Michael Giltz said...

Why is Tom Jones cool and still listened to while the similarly great-voiced Engelbert Humperdink with some similarly great singles fairly forgotten in the US? To me, they're both very British (even European) artists, specializing in lots of songs perfect for pub sing-alongs. They both have excellent voices and some great singles. Their careers are quite similar: big success in the 1960s, both hosted variety shows (I think Tom's was a bigger hit), both made the usual career u-turns to stay "relevant" or find a new market, like Jone doing country in the 1980s, Engelbert doing the Philly sound and then gospel (first) w the Jordannaires, Jones acting in movies and doing hip covers, Engelbert doing "Lesbian Seagull" for the Beavis and Butt-head Do America movie, putting their sons in charge etc.
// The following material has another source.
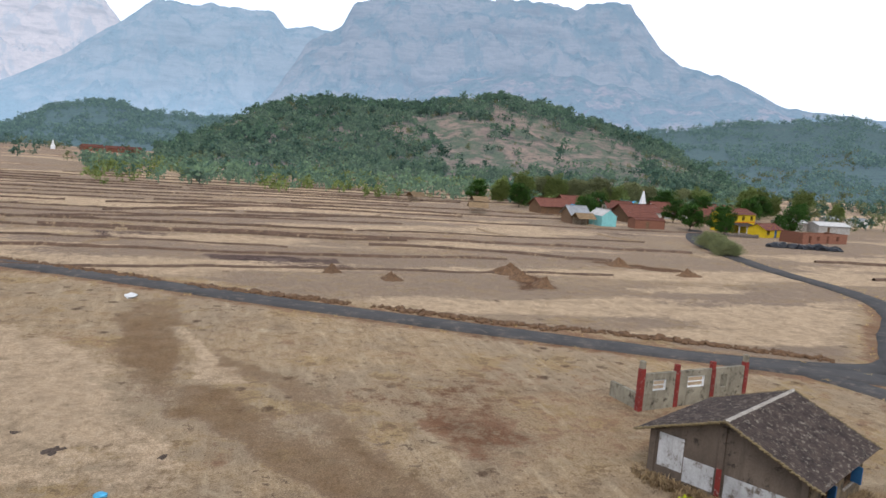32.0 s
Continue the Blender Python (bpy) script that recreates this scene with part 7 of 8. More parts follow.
for x in (0.2, 3.8, 7.4, 11):
    for y in (0.2, 4.8):
        part("post", boxes((x - 0.06, x + 0.06, y - 0.06, y + 0.06, -0.4, 2.6 + 0.12 * y)), M["pole_wood"], shed2)
part("roof_sheet", corrugated(-0.4, 7.6, -0.5, 5.4, 2.6, 3.35, 0.3, 0.04), M["grey_sheet"], shed2, "grey metal roof sheet")
part("roof_sheet", corrugated(7.6, 11.8, -0.7, 4.6, 2.3, 2.9, 0.3, 0.04), M["blue_sheet"], shed2, "blue metal roof sheet")
part("back_wall", boxes((0.2, 11, 4.75, 4.9, -0.3, 3.0)), M["grey_sheet"], shed2)
part("blue_cloth", boxes((8.2, 10.8, 0.1, 0.14, 0.3, 2.0)), M["blue_sheet"], shed2)

# The village at the foot of the hill.
cottage("gabled_hut", 35.4, 449.0, 95, 6.5, 4.4, 2.7, 1.5, M["teal_paint"], M["pale_sheet"], "small turquoise hut with a white-edged gable", (), sheet=True, seed=11, over=0.15)
hutfront = cottage("clay_house", 47.5, 464, 8, 9.5, 8.5, 2.3, 2.7, M["clod"], M["clay_tile"], "mud house under a big red clay-tile roof", [(2, 3.2, 0, 1.9), (5.4, 6.4, 0.8, 1.7)], seed=12, over=0.9)
cottage("clay_house", 39.3, 446.2, 6, 9.4, 3.2, 2.3, 0.5, M["brick"], M["clay_tile"], "low brick-red house with a flat tiled roof", [(3.4, 4.4, 0, 1.9)], seed=13, over=0.15)
cottage("clay_house", 70, 486, -6, 9.5, 8, 2.6, 2.6, M["whitewash"], M["clay_tile"], "whitewashed house under a hipped clay-tile roof", [(2, 3, 0, 2), (5.5, 6.6, 0.8, 1.8)], seed=14, over=0.8)
cottage("clay_house", 44, 498, 5, 13, 8, 2.6, 2.4, M["clod"], M["clay_tile"], "long mud house with a clay-tile roof", [(3, 4, 0, 2), (8, 9, 0.8, 1.8)], seed=15, over=0.8)
cottage("clay_house", 86, 470, 10, 8, 7, 2.4, 2.3, M["whitewash"], M["clay_tile"], "small whitewashed house with a clay-tile roof", [(2.4, 3.4, 0, 2)], seed=16, over=0.7)
cottage("clay_house", 101, 500, 0, 10, 7, 2.6, 2.2, M["brick"], M["clay_tile"], "brick house with a rust-red tile roof", [(2.4, 3.4, 0, 2)], seed=17, over=0.7)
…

It's like these two compare notes! So first, keep in mind they both still get a lot of love in Europe, probably closer in most people's minds than they are here. They both followed similar tacks but I think the moves by Jones just paid off more artistically and commercially. ("Kiss" really is killer.) Musically, also, I think Tom Jones has those crucial, early, panty-tossing hits that look to the future (sort of rock n roll), namely "What's New Pussycat" and "It's Not Unusual." Engelbert's signature songs look back to classic Tin Pan Alley, the wounded lover of "Release Me" and "A Man Without Love." Jones's songs were sort of contemporary at the time, while Engelbert's were always old school. You can imagine dads listening to Tom Jones but only Moms listen to Engelbert. Finally, I think Engelbert leans more towards Europe while Jones leans more towards America. Finally, his definitive first greatest hits set is poorly programmed -- the second track is "Quando Quando Quando," then the third track is "Les Bicyclettes de Belsize" and then the fourth is called "Spanish Eyes." Maybe I'm overthinking but that's just VERY European and I think you lose most dudes by the fourth song.